A ello se añade la falta de referencias que tenemos los y las occidentales respecto a la relación entre maestro y alumno, se hace difícil conocer la esencia y el significado último del raihai, la veneración y entrega incondicionales del discípulo para ser convenientemente conducido por su maestro, relación con una larga tradición en la espiritualidad oriental pero sin referencias, al menos recientes, en Occidente.

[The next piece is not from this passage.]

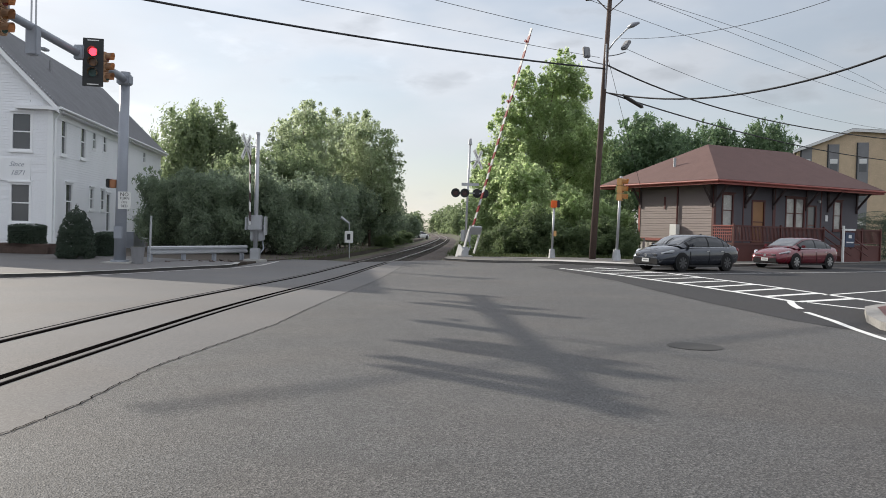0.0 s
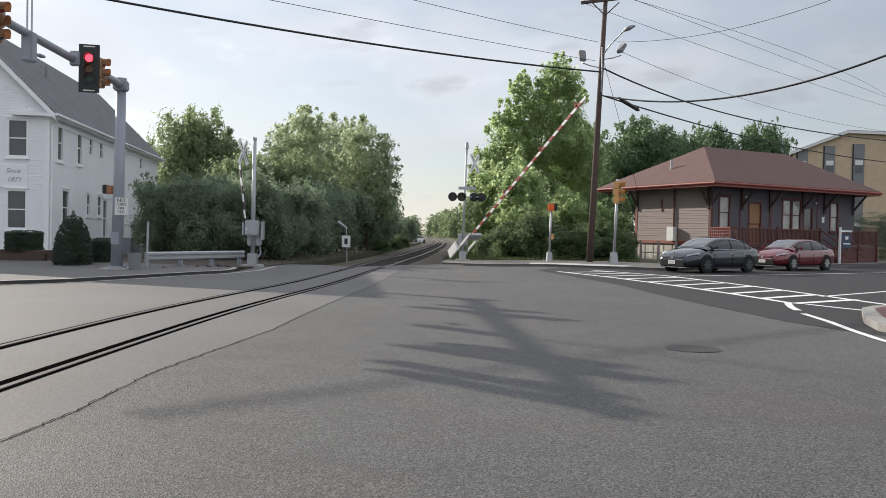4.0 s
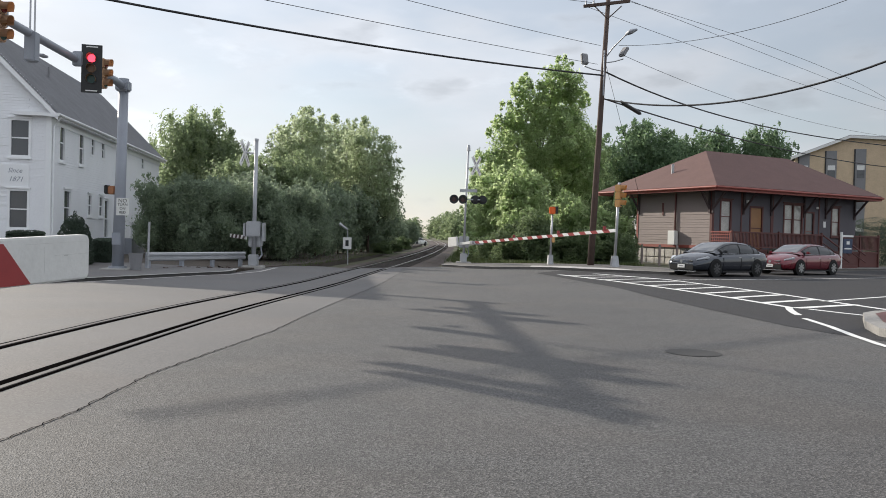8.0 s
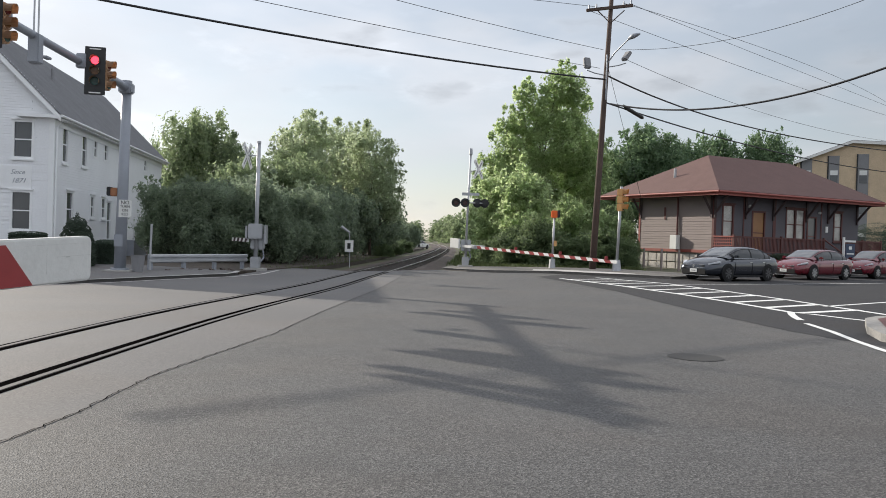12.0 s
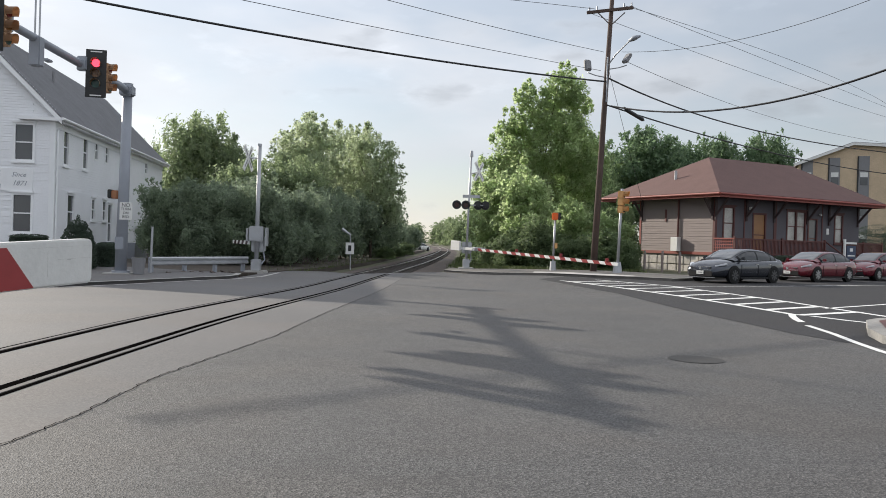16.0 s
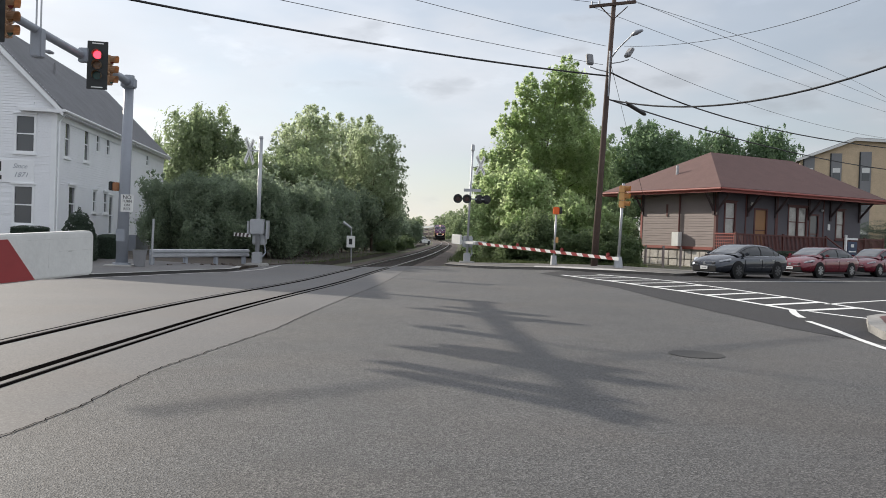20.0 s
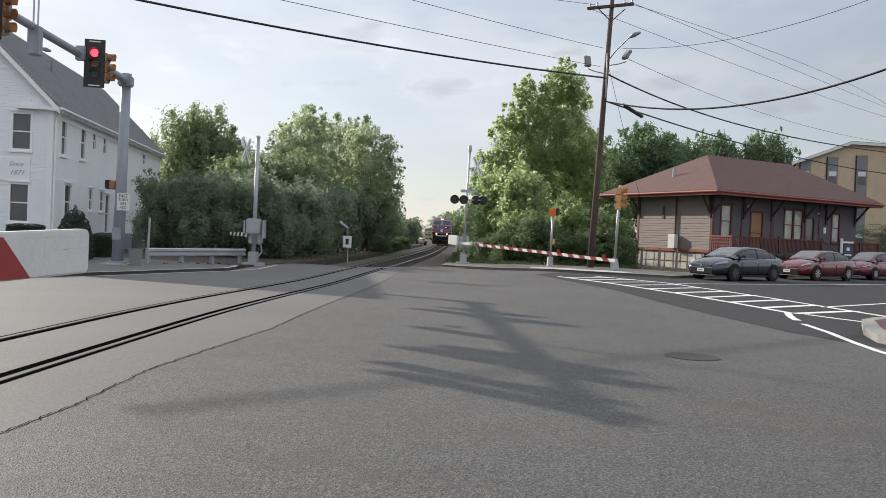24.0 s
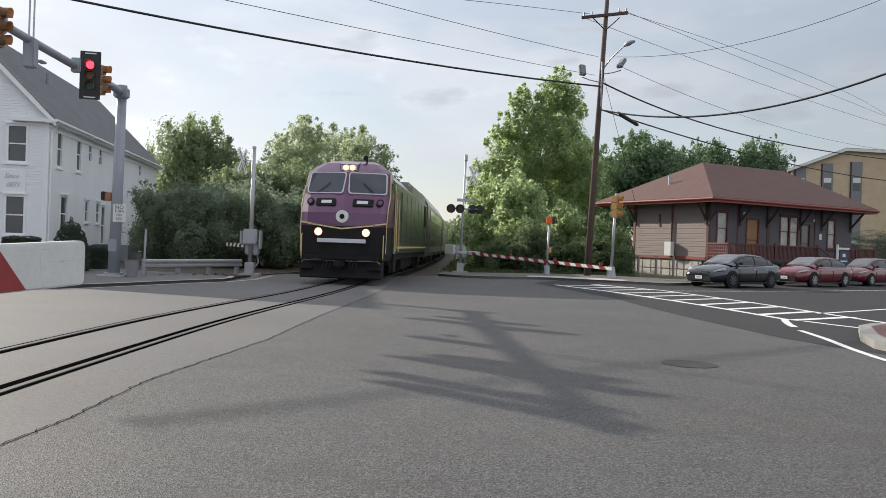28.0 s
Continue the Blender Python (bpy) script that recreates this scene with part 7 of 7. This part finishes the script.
    part("horn", rod([(-2.3, 0.5, 4.72), (-2.0, 0.5, 4.80), (-1.8, 0.5, 4.82)], [0.03, 0.05, 0.10], 10), M_UNDER, e)
    for x, l in ((-6.0, 2.0), (-10.0, 3.0), (-17.0, 2.8)):
        part("roof_unit", boxed(x - l, -0.9, 4.44, x, 0.9, 4.72, 0.06), M_UNDER, e)
    part("rear_hood", boxed(-20.5, -1.45, 3.8, -11.0, 1.45, 4.7, 0.2), M_SILVER, e)
    # the superstructure sits low over the bogies
    for ob in e.children:
        if ob.data:
            for v in ob.data.vertices:
                v.co.z -= 0.19 * smooth(0.6, 1.3, v.co.z)
    return e


def build_coach():
    c = thing("coach", pose(0, 330, 0), "dull silver two-level passenger coach", "railway coach", "coaches of the train")
    w = 1.52
    ring = [(-1.3, 0.75), (1.3, 0.75), (w, 1.0), (w, 4.0), (1.1, 4.65), (-1.1, 4.65), (-w, 4.0), (-w, 1.0)]
    loft([(0.0, ring), (-25.5, ring)], M_SILVER, "body", c)
    for s in (-1, 1):
        for z in (1.45, 3.05):
            band = part("window_band", boxed(-22.5, s * w - 0.012, z, -3.0, s * w + 0.012, z + 0.75), M_PURPLE, c)
            for k in range(11):
                part("pane", boxed(-22.2 + k * 1.75, s * w - 0.02, z + 0.1, -20.8 + k * 1.75, s * w + 0.02, z + 0.65), M_CABGLASS, band)
        for x in (-1.2, -24.2):
            part("door", boxed(x - 0.55, s * w - 0.015, 1.1, x + 0.55, s * w + 0.015, 3.1), M_PURPLE, c)
    part("end_door", boxed(0.0, -0.45, 1.1, 0.03, 0.45, 3.2), M_UNDER, c)
    part("gangway", boxed(0.0, -0.6, 1.0, 0.35, 0.6, 3.3, 0.03), M_UNDER, c)
    part("coupler", boxed(-26.1, -0.15, 0.65, 0.6, 0.15, 0.9), M_UNDER, c)
    bogie(c, -3.8, 2, M_UNDER)
    bogie(c, -21.7, 2, M_UNDER)
    part("roof_unit", boxed(-9, -0.8, 4.6, -5, 0.8, 4.8, 0.05), M_SILVER, c)
    return c


LOCO = build_locomotive()
COACHES = [build_coach()]
for k in range(4):
    COACHES.append(copy_thing(COACHES[0], pose(0, 360 + 27 * k, 0)))


for _c in [LOCO] + COACHES:
    _c.scale = (1.11, 1.11, 1.11)


# ---------------------------------------------------------------- what moves
def train_rows(back, length):
    """Poses of a vehicle whose front is back metres behind the engine's nose."""
    rows = []
    t = 0.0
    while t <= 28.001:
        y = 31.7 + 28.2 * (28.0 - t) + back
        a, b = Vector((track_x(y + 2), y + 2)), Vector((track_x(y + length - 2), y + length - 2))
        d = (a - b).normalized()
        nose = a + d * 2
        rows.append((t, pose(nose.x, nose.y, track_z(y), 0, 0, math.degrees(math.atan2(d.y, d.x)))))
        t += 1.0 if t < 20 else 0.5
    return rows


def along(base, rows):
    """Poses on the side street: metres by which a car stands back from its place."""
    d = Vector((0.766, 0.643))
    return [(t, pose(base[0] + d.x * s, base[1] + d.y * s, gz(base[0] + d.x * s, base[1] + d.y * s) + 0.005, 0, 0, 215.5)) for t, s in rows]


def motions():
    walk(LOCO, train_rows(0.0, 22.9))
    for k, c in enumerate(COACHES):
        walk(c, train_rows(24.0 + 29.5 * k, 28.3))
    walk(GREY_CAR, along((13.08, 36.95), [(0, -3.3), (1, -3.25), (2, -2.35), (3, -1.65), (5.5, -0.9), (8, -0.63), (9, -0.6), (10, -0.15), (11, 0), (12, 0.15), (16, 0.6), (17, 0.75), (21, 0.85), (28, 1.0)]))
    walk(RED_CAR, along((18.95, 41.75), [(0, -1.5), (3, -1.45), (5.5, -1.5), (8, -0.85), (9, -0.5), (10, -0.2), (11, 0), (12, 0.3), (17, 0.6), (21, 0.8), (28, 1.0)]))
    walk(LAST_CAR, along((25.0, 46.8), [(0, 100), (2, 78), (4, 56), (6, 36), (8, 16), (9, 8), (9.5, 4.4), (10, 1.6), (10.5, 0.6), (11, 0), (12, -0.1), (28, 0)]))
    walk(GATES["far"], [(t, pose(0.25, -0.25, 1.24, 0, -a, -59)) for t, a in ((0, 64), (1, 57), (2, 49.5), (3, 43), (3.5, 39), (5.5, 21), (6, 15.5), (6.3, 12.3), (6.6, 9.8), (7, 6.8), (7.5, 5.0), (8, 3.9), (8.5, 1.8), (9, -1), (9.5, -2), (12, -2), (28, -2))])
    walk(GATES["pavement"], [(t, pose(-0.2, -0.3, 1.36, 0, -a, 115.5)) for t, a in ((0, 87), (1, 84), (2, 79), (3, 72), (3.5, 67), (5.5, 42), (6, 29), (6.3, 21), (6.6, 12), (7, 6), (8, 1), (9, 0), (28, 0))])
    walk(GATES["near"], [(t, pose(0, 0, 1.37, 0, -a, 70.5)) for t, a in ((0, 62), (1, 57), (2, 51), (3.5, 34), (4.5, 19), (5.5, 6.4), (5.7, 4.9), (5.8, 4.3), (5.9, 3.77), (6, 3.28), (6.1, 2.76), (6.2, 2.3), (6.4, 2.05), (6.6, 1.85), (6.8, 1.27), (7, 0.98), (7.2, 0.65), (7.5, 0.1), (8, 0), (9, 0), (28, 0))])


motions()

Entre lecciones y sesiones de zazen fue transcurriendo el fin de semana, arrullados por la lluvia durante el día, acunados por ella en el sueño de la noche. Pero puesto que todo tiene un principio y un final llegó el domingo, la lección magistral tomó forma de coloquio y la práctica se adornó con un último zazen. Los cielos se pusieron de acuerdo y cesó la lluvia para permitir unas fotos de la sangha con el maestro en pleno claustro del monasterio. Fue el momento para una última y exquisita comida entre el animado charloteo, signo de la felicidad que tomaron los corazones. Dokushô sensei se despidió sonriente y se marchó solo, sin dejar huella… pues bien sabido es que las huellas del corazón son invisiles y los corazones que llegaron al lluvioso Soto-Iruz la tarde del viernes no parecían ser los mismos que dejaron el sagrado lugar avanzado el domingo. Tal vez no fuesen corazones libres de los nubarrones del sufrimiento, pero no había ignorancia capaz de impedir ver los claros entre esas nubes, esos luminosos claros que están al alcance de nuestra voluntad y entrega, de nuestra capacidad para ser discípulas y discípulos, si es que así lo decidimos.